The Court of Appeal directed an inquiry under the cross-undertakings in the orders in the Lilly action. Subsequently it was agreed that there should be inquiries in the other three actions, and that all four inquiries should be heard together. On 26 March 2009 Warren J ordered that the inquiries be heard in two parts. This judgment is only concerned with the first part (the second being due for trial in December 2009).

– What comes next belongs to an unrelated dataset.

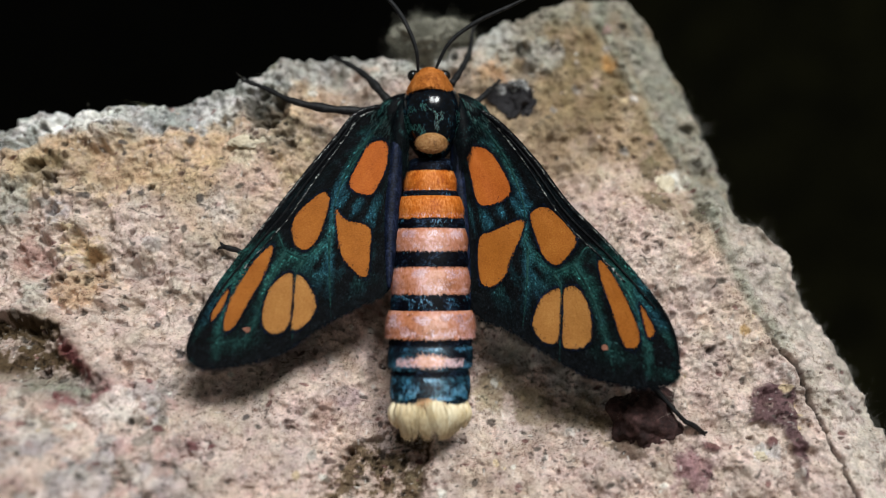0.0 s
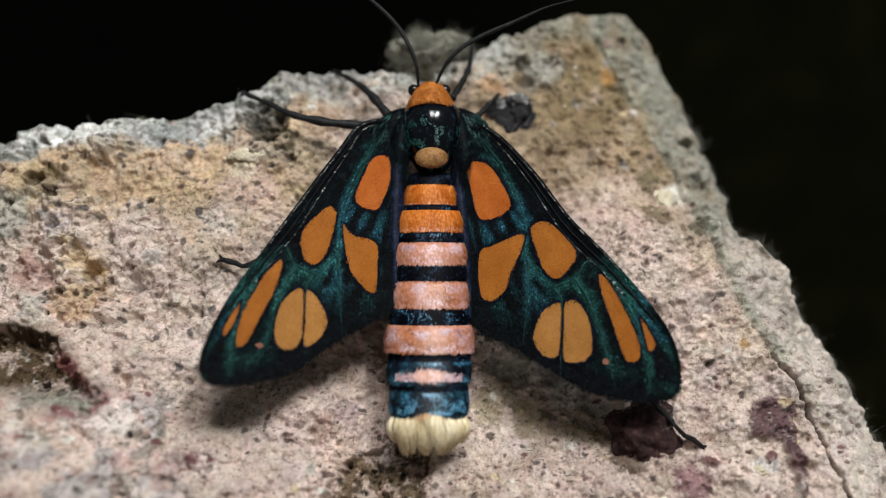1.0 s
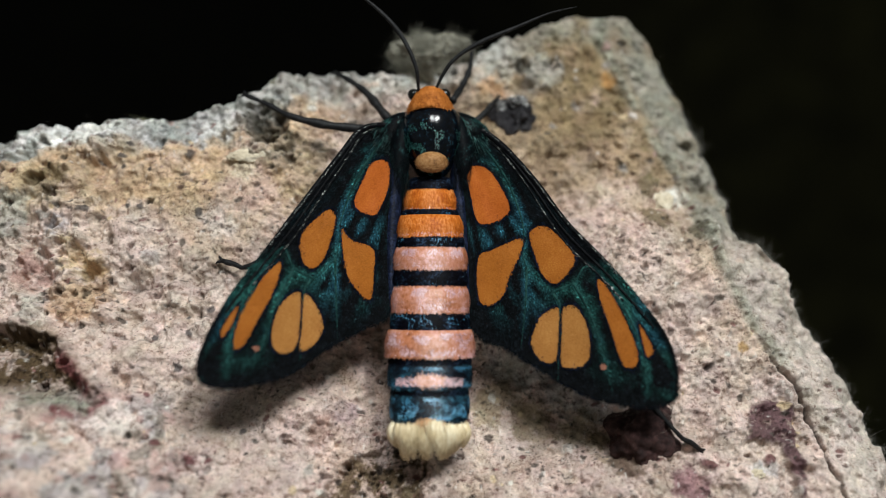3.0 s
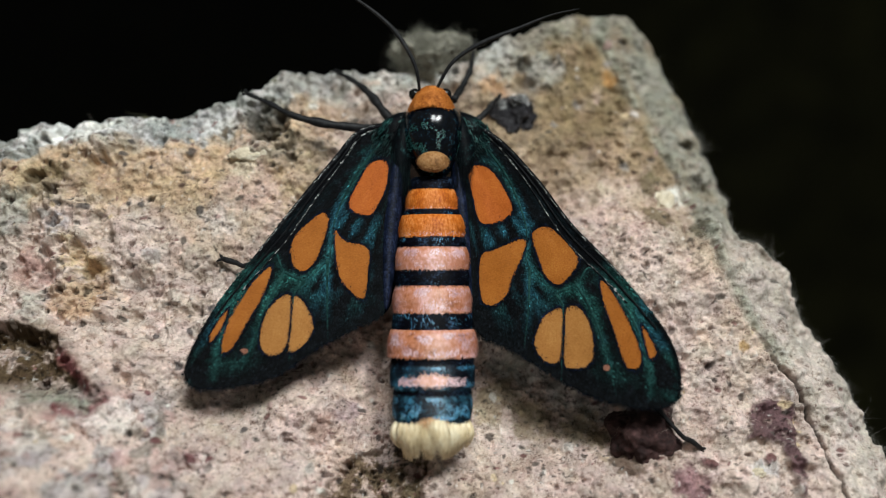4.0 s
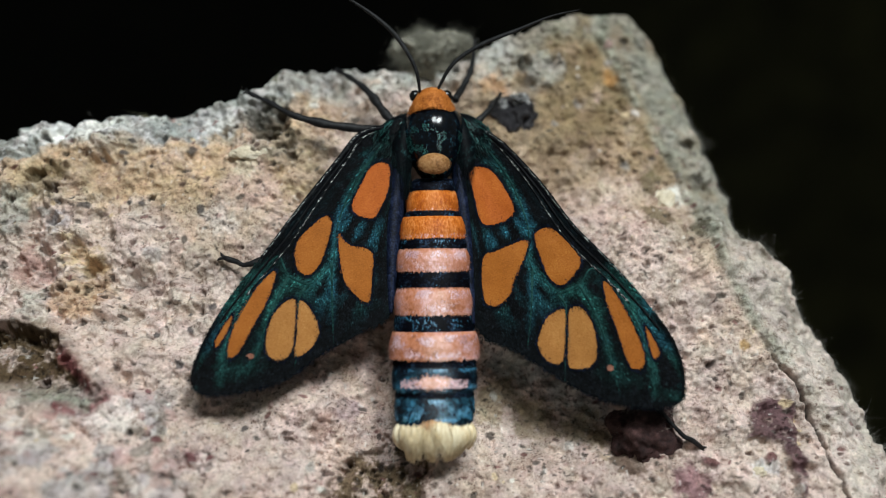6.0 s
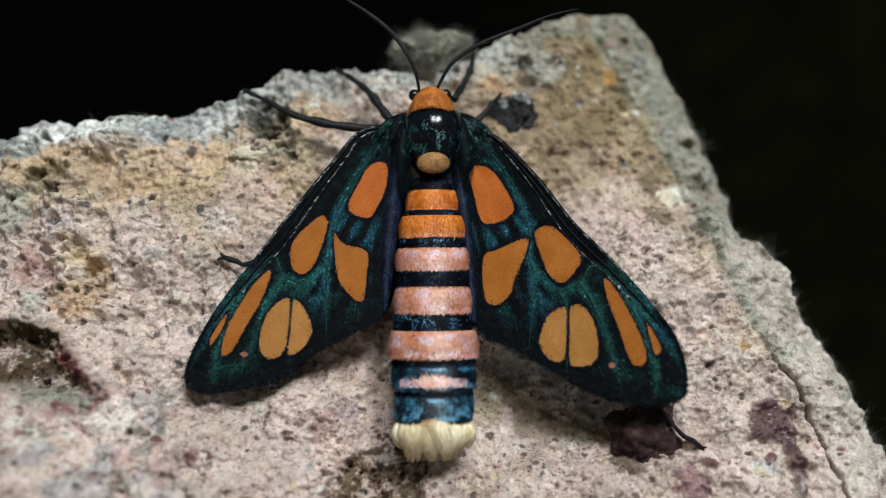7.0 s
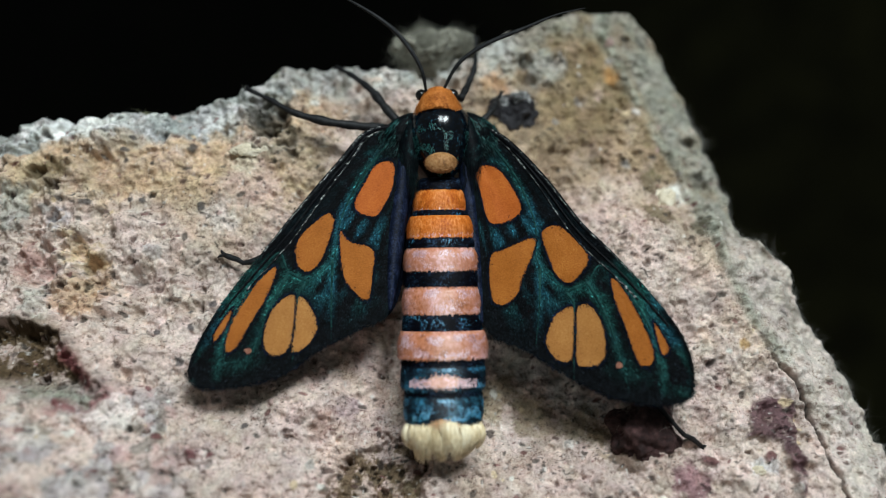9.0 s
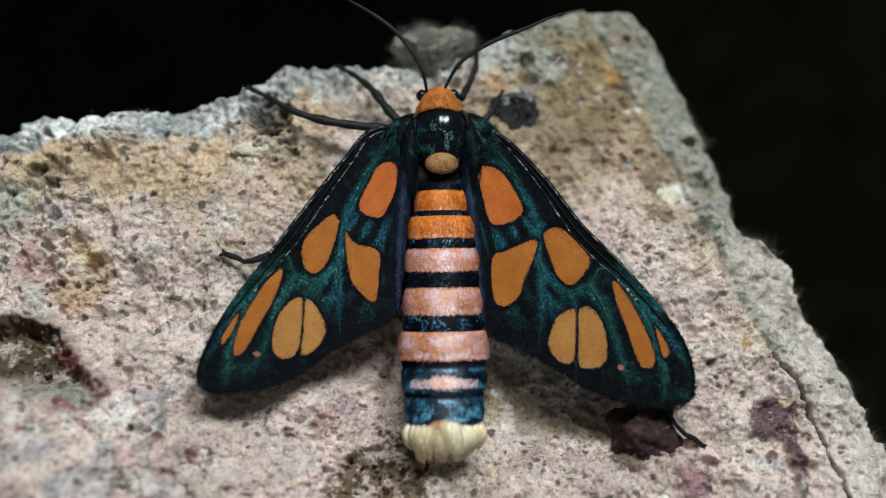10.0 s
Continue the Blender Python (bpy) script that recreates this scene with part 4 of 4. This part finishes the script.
    inner = [(A[i] * 0.945 + B[i] * 0.055) for i in range(4, int(n * 0.8))]
    tube(bm, [(side * u, v, camber(u, v) + 0.06) for u, v in inner], 0.07, 6)
    part("vein", bm, COSTA, root, "thick black vein beside the leading edge")
    for points in veins:
        bm = bmesh.new()
        line = spline(points, 40)
        tube(bm, [(side * u, v, camber(u, v) - 0.02) for u, v in line], 0.10 - 0.065 * np.linspace(0, 1, 40), 6)
        part("vein", bm, VEIN, root, "dark green vein")
    # folded inner margin: a narrow raised strip beside the abdomen
    bm = bmesh.new()
    line = spline(trail[:4], 60)
    rows = []
    for i, (u, v) in enumerate(line):
        h = 0.42 * math.sin(math.pi * (0.06 + 0.9 * i / 59)) ** 0.7
        rows.append([bm.verts.new((side * (u + b * h - 0.12), v, camber(u, v) + c)) for b, c in ((-1.35, -0.42), (-0.9, -0.02), (-0.3, 0.14), (0.35, 0.12), (0.95, 0.02), (0.9, -0.05), (-0.3, -0.06), (-1.2, -0.5))])
    for a, b in zip(rows, rows[1:]):
        for i in range(8):
            bm.faces.new((a[i], a[(i + 1) % 8], b[(i + 1) % 8], b[i]))
    bm.faces.new(rows[0])
    bm.faces.new(rows[-1][::-1])
    part("inner_fold", bm, FOLD, root, "violet-black folded inner edge")
    # the hindwing tucked below
    bm = bmesh.new()
    H = spline([(-0.6, -1.5), (1.6, -3.0), (3.6, -7.0), (4.6, -10.5), (3.2, -12.3), (1.4, -11.9), (-0.2, -10.6), (-0.8, -6.0)], 60, True)
    for z in (-0.45, -0.52):
        ring = [bm.verts.new((side * u, v, z - 0.12 * abs(u - 1.5))) for u, v in H]
        bm.faces.new(ring)
    bm.verts.ensure_lookup_table()
    for i in range(60):
        bm.faces.new((bm.verts[i], bm.verts[(i + 1) % 60], bm.verts[60 + (i + 1) % 60], bm.verts[60 + i]))
    part("hindwing", bm, HINDWING, root, "small blue-black hindwing below the forewing")
    strands = []
    for u, v in spline(trail[3:], 700):
        strands.append(((side * u, v + 0.06, camber(u, v) - 0.03), (side * rng.uniform(-0.4, 0.2), -1, rng.uniform(-0.3, 0.1)), rng.uniform(0.15, 0.38), 0.02, (0, 0, 0)))
    mesh_thing("fringe", *hairs(strands), HINDWING, root, "short black fringe")
    for count, mat in ((160, TEAL), (420, TEGULA)):
        strands = []
        for i in range(count):
            u, v = rng.uniform(-0.3, 1.3), rng.uniform(-1.7, 0.1)
            strands.append(((side * u, v, camber(u, v) + rng.uniform(0, 0.2)), (side * rng.uniform(0.2, 1.0), -1, rng.uniform(0.0, 0.2)), rng.uniform(0.25, 0.6), 0.012, (0, 0, -0.2)))
        mesh_thing("base_hair", *hairs(strands), mat, root, "teal hairs at the wing base" if mat is TEAL else "black hairs at the wing base")
    return root


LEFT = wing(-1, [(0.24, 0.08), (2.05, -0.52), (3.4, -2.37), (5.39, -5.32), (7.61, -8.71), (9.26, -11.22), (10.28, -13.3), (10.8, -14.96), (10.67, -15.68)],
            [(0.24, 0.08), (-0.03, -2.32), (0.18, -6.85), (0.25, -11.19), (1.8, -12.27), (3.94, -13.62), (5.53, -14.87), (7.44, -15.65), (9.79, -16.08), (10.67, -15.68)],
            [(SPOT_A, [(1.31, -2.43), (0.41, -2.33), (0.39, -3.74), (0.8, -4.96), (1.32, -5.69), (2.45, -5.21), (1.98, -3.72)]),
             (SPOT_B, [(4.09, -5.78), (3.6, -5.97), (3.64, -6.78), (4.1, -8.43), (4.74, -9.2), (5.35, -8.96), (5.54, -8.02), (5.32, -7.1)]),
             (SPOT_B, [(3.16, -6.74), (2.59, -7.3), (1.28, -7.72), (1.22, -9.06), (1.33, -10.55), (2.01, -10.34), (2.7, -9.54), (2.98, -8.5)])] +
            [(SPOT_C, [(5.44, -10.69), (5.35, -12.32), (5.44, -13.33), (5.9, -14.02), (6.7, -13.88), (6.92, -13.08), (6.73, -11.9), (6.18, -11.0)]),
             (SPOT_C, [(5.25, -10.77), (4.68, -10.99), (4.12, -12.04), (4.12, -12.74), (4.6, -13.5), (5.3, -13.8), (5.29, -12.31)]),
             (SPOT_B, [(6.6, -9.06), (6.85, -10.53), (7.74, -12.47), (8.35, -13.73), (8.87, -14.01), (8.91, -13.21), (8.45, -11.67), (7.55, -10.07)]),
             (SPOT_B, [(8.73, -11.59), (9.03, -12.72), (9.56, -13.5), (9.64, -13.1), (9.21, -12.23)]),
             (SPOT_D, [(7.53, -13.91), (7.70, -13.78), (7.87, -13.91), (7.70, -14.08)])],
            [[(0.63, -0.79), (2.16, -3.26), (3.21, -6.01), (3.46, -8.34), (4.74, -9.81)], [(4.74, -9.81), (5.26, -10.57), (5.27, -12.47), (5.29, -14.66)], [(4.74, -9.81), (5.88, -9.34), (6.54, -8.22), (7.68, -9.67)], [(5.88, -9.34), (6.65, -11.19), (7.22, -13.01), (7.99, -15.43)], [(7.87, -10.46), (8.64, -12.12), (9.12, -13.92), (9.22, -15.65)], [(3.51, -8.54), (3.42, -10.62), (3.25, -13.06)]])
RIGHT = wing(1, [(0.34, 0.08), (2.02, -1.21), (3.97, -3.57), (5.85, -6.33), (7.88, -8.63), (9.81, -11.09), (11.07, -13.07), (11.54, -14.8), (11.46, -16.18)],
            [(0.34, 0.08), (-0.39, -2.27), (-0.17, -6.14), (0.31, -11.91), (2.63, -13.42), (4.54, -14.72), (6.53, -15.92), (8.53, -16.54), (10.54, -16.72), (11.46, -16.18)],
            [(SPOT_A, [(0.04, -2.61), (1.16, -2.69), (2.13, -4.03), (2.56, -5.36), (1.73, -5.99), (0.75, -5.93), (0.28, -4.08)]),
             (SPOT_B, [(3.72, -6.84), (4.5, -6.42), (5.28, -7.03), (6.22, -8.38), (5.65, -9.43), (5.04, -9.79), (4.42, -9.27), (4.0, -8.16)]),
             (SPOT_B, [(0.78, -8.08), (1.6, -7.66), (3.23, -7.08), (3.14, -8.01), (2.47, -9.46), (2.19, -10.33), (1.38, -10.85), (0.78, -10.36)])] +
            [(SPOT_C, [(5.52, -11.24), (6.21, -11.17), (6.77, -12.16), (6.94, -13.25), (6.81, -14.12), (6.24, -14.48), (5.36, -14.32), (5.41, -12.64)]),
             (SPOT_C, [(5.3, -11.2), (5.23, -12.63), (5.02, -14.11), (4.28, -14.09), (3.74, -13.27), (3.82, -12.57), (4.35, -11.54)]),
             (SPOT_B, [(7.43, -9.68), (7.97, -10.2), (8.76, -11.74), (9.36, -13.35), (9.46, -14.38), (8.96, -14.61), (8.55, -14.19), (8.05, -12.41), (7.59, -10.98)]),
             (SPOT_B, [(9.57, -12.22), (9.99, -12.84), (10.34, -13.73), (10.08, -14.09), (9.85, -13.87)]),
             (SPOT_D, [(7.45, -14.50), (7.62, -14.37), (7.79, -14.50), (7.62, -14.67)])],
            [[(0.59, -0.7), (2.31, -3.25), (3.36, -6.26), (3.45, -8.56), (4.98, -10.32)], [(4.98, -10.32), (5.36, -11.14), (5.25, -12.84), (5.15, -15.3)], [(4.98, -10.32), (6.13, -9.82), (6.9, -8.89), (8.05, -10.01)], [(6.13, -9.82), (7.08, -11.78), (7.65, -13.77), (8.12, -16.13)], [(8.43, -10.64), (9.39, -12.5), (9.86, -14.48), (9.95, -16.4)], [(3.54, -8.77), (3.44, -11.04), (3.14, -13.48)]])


# the left wing's flutter: seconds, and its turn in degrees
LEFT_TURNS = [(0, -2.9, 8.1, -0.8), (0.1, -2, 11.5, -0.6), (0.2, -1.5, 10.3, -0.9), (0.3, -1.4, 6.1, -1.7), (0.4, -1.1, 3.3, -2.3), (0.5, -0.5, 3.7, -2.5), (0.6, -0.7, 6.2, -1.7),
              (0.7, 1.4, 25.5, 1.9), (0.8, 2.9, 34.8, 4.4), (0.9, 1.9, 31.9, 4), (1, -0.8, 18.4, 1.6), (1.1, -2.2, 1.9, -1.2), (1.2, -1.6, 2.3, -1.6), (1.3, -0.9, 4.2, -1.8),
              (1.4, -0.3, 5.4, -2.1), (1.5, 0.3, 5.8, -2.5), (1.6, -0.1, 7.3, -2), (1.7, -0.4, 9.5, -1.3), (1.8, -0.3, 14.8, -0.2), (1.9, -0.6, 16.3, 0.3), (2, -1.5, 13.2, 0.1),
              (2.1, -1.6, 7.8, -0.9), (2.2, -1.3, 5.6, -1.6), (2.3, -0.8, 6.4, -1.8), (2.4, 0.6, 15.6, -0.7), (2.5, 3.9, 33.2, 2.7), (2.6, 5.3, 39, 4.4), (2.7, 4.6, 36.4, 3.7),
              (2.9, 3.1, 29.8, 2), (3.1, 1.1, 16.9, -0.4), (3.3, 0.1, 7.9, -1.8), (3.5, -0.1, 6.6, -1.9), (3.65, 0.2, 9.9, -1.3), (3.8, 0.4, 12.6, -0.8), (3.9, -0.2, 6.9, -1.6),
              (4, -0.4, 5.1, -1.8), (4.1, -0.2, 8.4, -1.3), (4.2, 0.6, 16.4, 0.1), (4.3, 0.9, 19.8, 0.7), (4.4, 0.6, 18.5, 0.6), (4.5, 0, 15, 0), (4.6, -0.2, 11.5, -0.6),
              (4.7, -0.1, 11.1, -0.6), (4.8, 0.4, 13, -0.3), (4.9, 0.9, 15.6, 0.1), (5, 1.1, 16, 0.2), (5.1, 0.8, 13.1, -0.2), (5.2, 0.5, 10.2, -0.5), (5.3, 0.3, 8.1, -0.7),
              (5.4, 0.2, 6, -0.9), (5.5, 0.1, 5.4, -0.9), (5.6, 0.3, 5.9, -0.9), (5.7, 0.5, 6.3, -0.9), (6, 1.1, 8.4, -0.8), (6.2, 1.6, 10, -0.7), (6.4, 2.3, 13.9, -0.2),
              (6.55, 3.8, 23, 1.5), (6.7, 5.1, 28.9, 2.8), (6.8, 4.3, 24.1, 1.6), (6.9, 2.3, 8.5, -1.6), (7, 2.1, 4.3, -2.4), (7.1, 1.4, 4.2, -2.3), (7.2, 0.9, 5.6, -2.1),
              (7.3, 0.4, 7, -1.8), (7.4, 0, 9.9, -1.3), (7.5, -0.2, 13.6, -0.7), (7.6, 0.3, 14, -0.7), (7.7, 0.2, 9.1, -1.5), (7.8, 0.1, 3.5, -2.5), (7.9, 0.4, 2.4, -2.7),
              (8, 1, 4.4, -2.5), (8.1, 0.9, 6.6, -2.1), (8.2, 1.3, 12.6, -1.1), (8.3, 1.8, 18.6, 0), (8.4, 1.7, 19.3, 0.1), (8.5, 0.7, 13.8, -0.8), (8.6, -0.3, 4.2, -2.5),
              (8.7, -0.5, 2.3, -3), (8.8, -0.5, 2.6, -3.2), (8.9, -0.5, 3.7, -3.3), (9, -0.5, 4.1, -3.4), (9.1, 1, 15.3, -1.6), (9.2, 3.2, 27.9, 0.9), (9.3, 4.5, 32.2, 2.1),
              (9.4, 4.3, 28.8, 1.4), (9.5, 4.1, 25.4, 0.7), (9.6, 2.5, 15.6, -1.2), (9.7, 1.9, 12.6, -1.6), (9.8, 1.6, 12, -1.6), (9.9, 1.3, 10.6, -1.7), (10, 1, 10.7, -1.5)]
RIGHT_TURNS = [(0, 2.5, -11, -0.5), (0.5, 3.4, -10.7, -1.1), (1, 2.1, -11.5, -0.1), (1.5, 2.8, -10.6, -0.8), (2, 2, -10.4, 0), (2.5, 2.2, -14.1, -0.8), (4, 1.9, -7.8, -0.6),
               (4.5, 2, -10, 0), (5, 1, -7.8, -0.3), (5.5, 0.9, -5.9, -0.4), (7, 1.2, -7.8, 0.3), (7.5, 1.5, -9, 0), (8, 1.4, -4.9, -0.2), (8.5, 0.8, -6.7, -0.1),
               (9, 1, -8.2, -0.2), (9.5, 0.6, -9.5, 0), (10, 1.7, -4.6, 0.1)]
# the body's creep over the rock: seconds, millimetres sideways and forward, degrees
CREEP = [(0, -0.057, 0.307, -0.344), (0.5, -0.024, 0.232, -0.232), (1, -0.01, 0.24, -0.557), (1.5, 0.026, 0.245, -0.029), (2, 0.024, 0.169, -0.152), (2.5, 0.001, 0.125, -0.329),
         (4, -0.005, 0.013, 0.201), (4.5, 0, 0, 0), (5, 0.002, -0.093, 0.388), (5.5, 0.014, -0.17, 0.483), (7, -0.052, -0.122, 0.555), (7.5, 0.022, 0.012, 0.805),
         (8, 0.052, -0.092, 0.8), (8.5, 0.035, -0.126, 0.777), (9, 0.333, -0.246, 1.039), (9.5, 0.308, -0.269, 0.849), (10, 0.307, -0.334, 1.121)]


def motions():
    places = [(t, pose((MOTH[0] + x) * MM, (MOTH[1] + y) * MM, 0, 0, 0, a)) for t, x, y, a in CREEP]
    walk(moth, places)
    for ob, turns, x in ((LEFT, LEFT_TURNS, -2.792), (RIGHT, RIGHT_TURNS, 1.396)):
        hinge = [a * MM for a in local((x, 6.704, 2.6))]
        walk(ob, [(t, pose(*hinge, a, b, c)) for t, a, b, c in turns])
    for ob, turns in ((ANTENNAE[0], [(0, -5.3), (1, -3.6), (1.5, -3.5), (2.5, -5.0), (4, -0.5), (4.5, 0), (5.5, 0.4), (7.5, 2.5), (9, 3.2), (10, 3.3)]),
                      (ANTENNAE[1], [(0, 3.9), (1, 2.7), (1.5, 1.5), (2.5, 1.9), (4, 0), (10, 0)])):
        x, y, z = ob.location
        walk(ob, [(t, pose(x, y, z, 0, 0, a)) for t, a in turns])
    # each leg turns about its foot, which stays where it stands
    for ob, foot, hip in LEGS:
        rows = []
        for t, m in places:
            back = m.inverted() @ places[7][1]
            f = back @ foot
            turn = (foot - hip).rotation_difference(f - hip).to_matrix().to_4x4()
            rows.append((t, Matrix.Translation(f) @ turn @ Matrix.Translation(-foot)))
        walk(ob, rows)


motions()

Paragraphs 207 to 249 of the judgment deal with the issue of quantum, which is dealt with in more detail than this preliminary posting can adequately represent. Of note is the judge's statement of principle as to the direction from which compensation should be balanced against the risk factor:
"In projecting the lost profits which the Defendants' Turkish fulfilment business would have made but for the Injunctions, it is necessary to take account of the risks to which that business was subject. These include the risk of the Defendants' customers going out of business, the risk that one or more of those customers might transfer their business elsewhere and so on. It is common ground that it is appropriate to allow for this by applying an annual percentage risk factor to the calculation of future profits, representing the risk that the business would come to an end within that year" (para 237).But how does one do this?
"I consider that the correct approach is to assess the compensation with the benefit of hindsight. Hindsight is not available looking forward, and it is appropriate to reflect the contingencies to which the Defendants' business was subject by the application of a risk factor" (par 243).